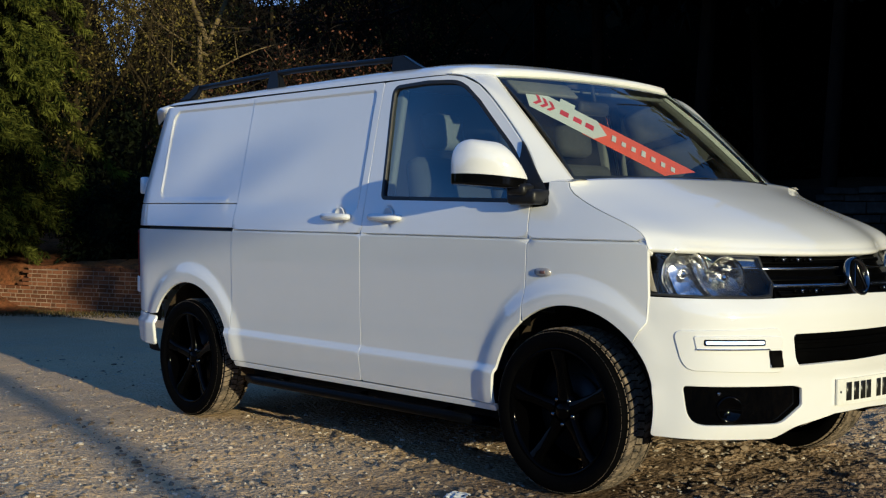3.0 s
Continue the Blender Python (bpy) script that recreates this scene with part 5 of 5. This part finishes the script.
bare_tree("shade_tree", [((22, -10.35, -0.1), (0, 0.50, 1), 7.4, 0.21, False), ((22, -10.02, -0.1), (0, 0.52, 1), 7.2, 0.19, False), ((22.2, -7.82, -0.1), (0, 0.15, 1), 6.2, 0.20, False), ((22, -8.05, 4.85), (0, 0.55, 0.25), 1.1, 0.06, False),
                         ((22.1, -6.97, 5.30), (0, 0.80, 0.48), 0.95, 0.12, False), ((22.1, -6.92, 5.35), (0, 0.33, 0.58), 1.0, 0.13, False), ((22.1, -6.97, 5.60), (0, 0.36, -0.14), 0.75, 0.09, False)],
          140, DARK_BARK, "leaning bare tree with several thick stems", depth=1, group="trees shading the yard", twig=0, wobble=0.012)
low = []
for i, yy in enumerate(np.arange(-5.3, 1.5, 0.75)):
    low.append((13.0 + 0.2 * math.sin(i * 2.3), yy, 0.8, 0.6, 0.6, 0.80 + 0.14 * math.sin(i * 1.9)))
bush("garden_hedge", low, 9000, DARK_LEAF, 0.16, 67, "low ragged hedge along the yard's sunny side", "stuff", "hedge")

crown = [(15.6, -1.85, 5.5, 0.9, 0.6, 0.8), (15.5, -0.8, 7.4, 1.3, 0.75, 1.9), (15.8, 0.4, 7.2, 1.3, 0.9, 1.7), (15.2, 1.5, 7.1, 1.2, 0.9, 1.6)]
ivy = [(22.0, -8.6, 9.0, 1.0, 0.95, 2.6), (22.0, -9.6, 8.4, 0.9, 0.8, 2.0), (22.0, -7.45, 8.9, 0.9, 0.85, 2.4)]
high = [(22.0, -5.3, 8.2, 0.7, 0.9, 0.85), (22.1, -4.1, 8.4, 0.7, 0.9, 0.9), (22.0, -2.9, 8.2, 0.7, 0.9, 0.85)]
bush("high_boughs", high, 2200, DARK_LEAF, 0.24, 87, "ragged evergreen boughs high over the yard's edge", "stuff", "foliage")
bush("ivy_crown", ivy, 8000, DARK_LEAF, 0.30, 85, "dense ivy in the head of the leaning tree", "stuff", "ivy")
bush("screen_tree_crown", crown, 7000, DARK_LEAF, 0.30, 83, "overhanging evergreen bough of the tall screen", "stuff", "hedge")

# evergreen canopy over the wood behind the stone wall
rows = []
bm = bmesh.new()
for x in np.arange(-17, 34, 1.5):
    rows.append([(x, y, 6.0 + 0.13 * (y - 12) + 0.9 * noise.noise((x * 0.3, y * 0.3, 0)) + (0.5 if y < 11 else 0)) for y in np.linspace(8.8 + 0.8 * noise.noise((x * 0.5, 0, 0)), 48, 28)])
grid(bm, rows)
grid(bm, [[(x, 9.0 + 0.8 * noise.noise((x * 0.5, z * 0.4, 0)) + 0.12 * (z - 7), z) for z in np.linspace(5.8, 7.2 + 0.9 * noise.noise((x * 0.4, 7, 0)), 4)] for x in np.arange(-17, 34, 1.5)])
tagged(part("canopy_heart", bm, HEDGE_CORE), "dense evergreen canopy over the wood", "woodland", kind="stuff")
n = 9000
at = np.stack([-17 + 50 * g.random(n), 8.9 + 14 * g.random(n), 6.3 + 1.4 * g.random(n)], 1)
co, fa = blades(at, g.normal(size=(n, 3)) + np.array([0, 0, -0.4]), 0.5 + 0.4 * g.random(n), 0.14, 4)
tagged(mesh_object("canopy_leaves", co, fa, DARK_LEAF), "dense evergreen canopy over the wood", "woodland", kind="stuff")
rows = []
bm = bmesh.new()
for az in np.arange(186, 446, 3.0):
    a = (az + 180) % 360 - 180
    h = 9.0 - 7.2 * math.exp(-((a + 10) / 14) ** 2) - 6.2 * math.exp(-((az - 215) / 26) ** 4) + 2.0 * noise.noise((az * 0.12, 2, 0))
    rows.append([(*polar(az, 36 + 2 * k), -1 + (h + 1) * k) for k in np.linspace(0, 1, 6)] + [(*polar(az, 46), -1)])
grid(bm, rows)
tagged(part("tree_belt", bm, plain("tree_belt_green", (0.035, 0.042, 0.02), 0.95, scale=1.0, grain=0.6, bump=0.8, Specular_IOR_Level=0.05)), "belt of dark trees round the yard", "woodland", kind="structure")

# pieces of the two walls
lay_bricks()
lay_stones()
_ _ _ _
Give again exactly the lines running from the beginning of the material above through the line that contains "evergreen bough of", and leave out every picture.

3.0 s
Continue the Blender Python (bpy) script that recreates this scene with part 5 of 5. This part finishes the script.
bare_tree("shade_tree", [((22, -10.35, -0.1), (0, 0.50, 1), 7.4, 0.21, False), ((22, -10.02, -0.1), (0, 0.52, 1), 7.2, 0.19, False), ((22.2, -7.82, -0.1), (0, 0.15, 1), 6.2, 0.20, False), ((22, -8.05, 4.85), (0, 0.55, 0.25), 1.1, 0.06, False),
                         ((22.1, -6.97, 5.30), (0, 0.80, 0.48), 0.95, 0.12, False), ((22.1, -6.92, 5.35), (0, 0.33, 0.58), 1.0, 0.13, False), ((22.1, -6.97, 5.60), (0, 0.36, -0.14), 0.75, 0.09, False)],
          140, DARK_BARK, "leaning bare tree with several thick stems", depth=1, group="trees shading the yard", twig=0, wobble=0.012)
low = []
for i, yy in enumerate(np.arange(-5.3, 1.5, 0.75)):
    low.append((13.0 + 0.2 * math.sin(i * 2.3), yy, 0.8, 0.6, 0.6, 0.80 + 0.14 * math.sin(i * 1.9)))
bush("garden_hedge", low, 9000, DARK_LEAF, 0.16, 67, "low ragged hedge along the yard's sunny side", "stuff", "hedge")

crown = [(15.6, -1.85, 5.5, 0.9, 0.6, 0.8), (15.5, -0.8, 7.4, 1.3, 0.75, 1.9), (15.8, 0.4, 7.2, 1.3, 0.9, 1.7), (15.2, 1.5, 7.1, 1.2, 0.9, 1.6)]
ivy = [(22.0, -8.6, 9.0, 1.0, 0.95, 2.6), (22.0, -9.6, 8.4, 0.9, 0.8, 2.0), (22.0, -7.45, 8.9, 0.9, 0.85, 2.4)]
high = [(22.0, -5.3, 8.2, 0.7, 0.9, 0.85), (22.1, -4.1, 8.4, 0.7, 0.9, 0.9), (22.0, -2.9, 8.2, 0.7, 0.9, 0.85)]
bush("high_boughs", high, 2200, DARK_LEAF, 0.24, 87, "ragged evergreen boughs high over the yard's edge", "stuff", "foliage")
bush("ivy_crown", ivy, 8000, DARK_LEAF, 0.30, 85, "dense ivy in the head of the leaning tree", "stuff", "ivy")
bush("screen_tree_crown", crown, 7000, DARK_LEAF, 0.30, 83, "overhanging evergreen bough of the tall screen", "stuff", "hedge")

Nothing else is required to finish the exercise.